12/6/59 : trades 4 players including Minnie Minoso* to CHW for 3 players including Norm Cash
12/15/59 : trades 3 players to CIN for Johnny Temple
04/12/60 : trades recently acquired Norm Cash to DET for Steve Demeter
04/17/60 : trades fan favorite Rocky Colavito to DET for Harvey Kuenn
The two notables are Colavito and Cash. All-Star and fan favorite Colavito was in his prime, and Cash was turned around before even seeing an inning of play in a Cleveland uniform. Trader Frank sent them to division rival Detroit, where they would become major cogs in the superb Tiger teams of the 1960s. Over the next four seasons, they combined for 263 homeruns and 38.4WAR. The players Lane got in return? Demeter managed five plate appearances in 1960 for a -.01WAR before disappearing from the major leagues, while Harvey Kuenn managed 2.4WAR in 1960 and then was sent packing to San Francisco. The Cleveland Indians wouldn't finish as high as 2nd until the 1995 season.
*Minoso was a favorite trade piece of Lane's. He traded for him while running CHW in '51, traded for him again in '57, then away in '59.
Notable players traded: Roger Maris, Enos Slaughter, Red Schoendienst, Early Wynn, Jim Busby
Notable players acquired: Nellie Fox, and too many too list--getting tired of listing names
And one for good measure: Lane's trigger finger didn't merely extend to the players. While with CLE, he traded manager Joe Gordon to DET for manager Jimmy Dykes. Just imagine how many trades the man would have made if he had the luxury of cell phones, emails, and twitters.
McKeon's tenure as a GM wasn't as long as Lane's, nor did he seem to trade with the same level of reckless abandon. But he didn't leave many rocks unturned either.
San Diego Padres : 1980-90
Where Trader Jack failed in the sheer number of transactions, he made up for it in convolution. He loved the multiple player deals. He wanted to turn over as much of the roster as possible in as short a time as possible. Granted, the Padres were awful before he took over baseball operations. In their eleven year history before McKeon's arrival, the franchise posted a record of 719-1052 (.406%) including four 100-loss seasons. Some shaking up was certainly warranted, but good gravy!
Notable players traded: Rollie Fingers, Gene Tenace, Ozzie Smith, Ozzie Guillen, Luis Salazar, Mitch Williams, Kevin Mitchell, Craig Lefferts, Storm Davis, Goose Gossage, John Kruk, Luis Salazar, Carlos Baerga, Sandy Alomar, Jr.
* italics = Hall of Famer
Notable players acquired: Graig Nettles, Kevin Brown, Joe Carter, and most of the players listed above.

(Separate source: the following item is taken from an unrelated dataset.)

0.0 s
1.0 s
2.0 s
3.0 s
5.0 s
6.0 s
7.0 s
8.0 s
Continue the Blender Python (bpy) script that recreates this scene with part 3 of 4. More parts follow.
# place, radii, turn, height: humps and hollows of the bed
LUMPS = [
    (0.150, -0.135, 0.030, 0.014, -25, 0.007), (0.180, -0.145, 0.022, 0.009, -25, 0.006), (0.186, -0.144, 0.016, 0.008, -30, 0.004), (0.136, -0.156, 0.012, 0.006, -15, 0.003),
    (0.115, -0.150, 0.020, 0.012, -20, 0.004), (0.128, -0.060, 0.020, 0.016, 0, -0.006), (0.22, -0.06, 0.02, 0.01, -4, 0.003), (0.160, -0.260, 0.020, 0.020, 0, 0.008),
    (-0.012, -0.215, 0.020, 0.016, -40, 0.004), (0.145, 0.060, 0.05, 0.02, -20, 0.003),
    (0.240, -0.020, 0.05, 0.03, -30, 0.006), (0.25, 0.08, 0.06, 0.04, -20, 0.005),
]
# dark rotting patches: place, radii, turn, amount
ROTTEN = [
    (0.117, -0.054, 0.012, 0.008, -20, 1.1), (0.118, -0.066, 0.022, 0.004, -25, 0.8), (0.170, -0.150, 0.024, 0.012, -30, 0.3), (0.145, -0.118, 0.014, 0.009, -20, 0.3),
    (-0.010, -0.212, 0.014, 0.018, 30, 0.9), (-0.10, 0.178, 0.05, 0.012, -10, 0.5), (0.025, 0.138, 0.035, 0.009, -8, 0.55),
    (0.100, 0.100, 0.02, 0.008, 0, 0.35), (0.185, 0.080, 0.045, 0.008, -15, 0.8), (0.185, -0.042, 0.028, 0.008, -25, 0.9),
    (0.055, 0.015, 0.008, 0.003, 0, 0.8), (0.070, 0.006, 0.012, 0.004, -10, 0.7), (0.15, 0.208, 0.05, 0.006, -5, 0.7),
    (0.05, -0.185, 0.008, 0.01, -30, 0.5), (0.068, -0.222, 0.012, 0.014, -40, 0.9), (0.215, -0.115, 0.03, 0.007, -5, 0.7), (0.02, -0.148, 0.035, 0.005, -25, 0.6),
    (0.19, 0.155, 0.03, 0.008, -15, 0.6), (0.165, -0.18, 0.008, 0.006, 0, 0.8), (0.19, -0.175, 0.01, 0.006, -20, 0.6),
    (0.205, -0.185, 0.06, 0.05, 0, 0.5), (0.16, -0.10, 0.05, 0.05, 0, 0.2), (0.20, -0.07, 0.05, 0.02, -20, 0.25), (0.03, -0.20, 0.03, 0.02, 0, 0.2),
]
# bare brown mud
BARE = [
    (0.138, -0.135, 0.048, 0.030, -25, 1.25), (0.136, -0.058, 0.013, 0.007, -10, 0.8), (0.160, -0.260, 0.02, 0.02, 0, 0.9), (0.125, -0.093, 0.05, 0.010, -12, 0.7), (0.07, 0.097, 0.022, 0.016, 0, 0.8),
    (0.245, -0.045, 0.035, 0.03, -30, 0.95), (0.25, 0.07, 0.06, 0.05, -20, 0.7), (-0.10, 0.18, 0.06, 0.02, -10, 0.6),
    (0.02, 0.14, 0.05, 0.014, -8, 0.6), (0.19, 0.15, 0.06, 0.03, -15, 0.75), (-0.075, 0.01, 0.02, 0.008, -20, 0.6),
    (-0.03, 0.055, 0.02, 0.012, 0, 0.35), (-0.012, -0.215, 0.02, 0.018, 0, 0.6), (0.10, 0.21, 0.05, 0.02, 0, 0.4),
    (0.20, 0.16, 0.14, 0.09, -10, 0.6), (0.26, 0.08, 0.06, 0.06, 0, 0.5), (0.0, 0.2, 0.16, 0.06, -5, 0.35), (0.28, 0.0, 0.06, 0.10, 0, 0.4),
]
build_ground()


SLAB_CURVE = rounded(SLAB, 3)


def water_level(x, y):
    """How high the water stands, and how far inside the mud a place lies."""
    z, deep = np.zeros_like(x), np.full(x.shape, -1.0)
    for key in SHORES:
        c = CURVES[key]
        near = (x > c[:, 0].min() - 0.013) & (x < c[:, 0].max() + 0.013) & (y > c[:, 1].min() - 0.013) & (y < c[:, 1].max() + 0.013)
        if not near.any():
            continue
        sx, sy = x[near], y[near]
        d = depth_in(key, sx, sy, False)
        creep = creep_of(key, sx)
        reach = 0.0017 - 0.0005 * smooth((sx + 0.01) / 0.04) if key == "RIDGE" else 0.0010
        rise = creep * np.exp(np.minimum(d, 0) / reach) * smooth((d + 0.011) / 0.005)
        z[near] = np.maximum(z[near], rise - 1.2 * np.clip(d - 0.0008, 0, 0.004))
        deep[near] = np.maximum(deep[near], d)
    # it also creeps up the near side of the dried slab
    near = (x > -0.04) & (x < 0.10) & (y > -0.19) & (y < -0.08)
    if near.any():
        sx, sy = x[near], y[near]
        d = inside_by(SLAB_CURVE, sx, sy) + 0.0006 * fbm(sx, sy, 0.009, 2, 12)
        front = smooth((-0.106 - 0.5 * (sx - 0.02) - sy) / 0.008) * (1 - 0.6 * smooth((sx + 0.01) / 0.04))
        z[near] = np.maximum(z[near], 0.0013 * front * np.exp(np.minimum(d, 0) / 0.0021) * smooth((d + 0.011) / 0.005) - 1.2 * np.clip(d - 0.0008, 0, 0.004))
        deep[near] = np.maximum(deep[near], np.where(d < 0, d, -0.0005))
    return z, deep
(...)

Trader Jack made at least eleven transactions involving five or more players, including an eleven player trade with St. Louis right off the bat in 1980 as well as a handful of seven players trades. At least the players could carpool to their new homes. It should also be noted that the monster deal between San Diego and Toronto, where Joe Carter and Roberto Alomar were exchanged for Tony Fernandez and Fred McGriff occurred in 1991, the year after McKeon stepped down to be field manager. More than likely, this trade was the handiwork of Trader Jack rather than successor Joe McIlvaine, kind of like the Medvedev/Putin relationship over there in Russia.
Trader Frank was certainly the most dynamic of the two, but given ten more years and the increased pressures brought on by escalating free agency dollars, 'ol Trader Jack could've made a run at him. If the two had coexisted, they likely would've been fast friends, smoking big cigars in small hot tubs like men of means and leisure should.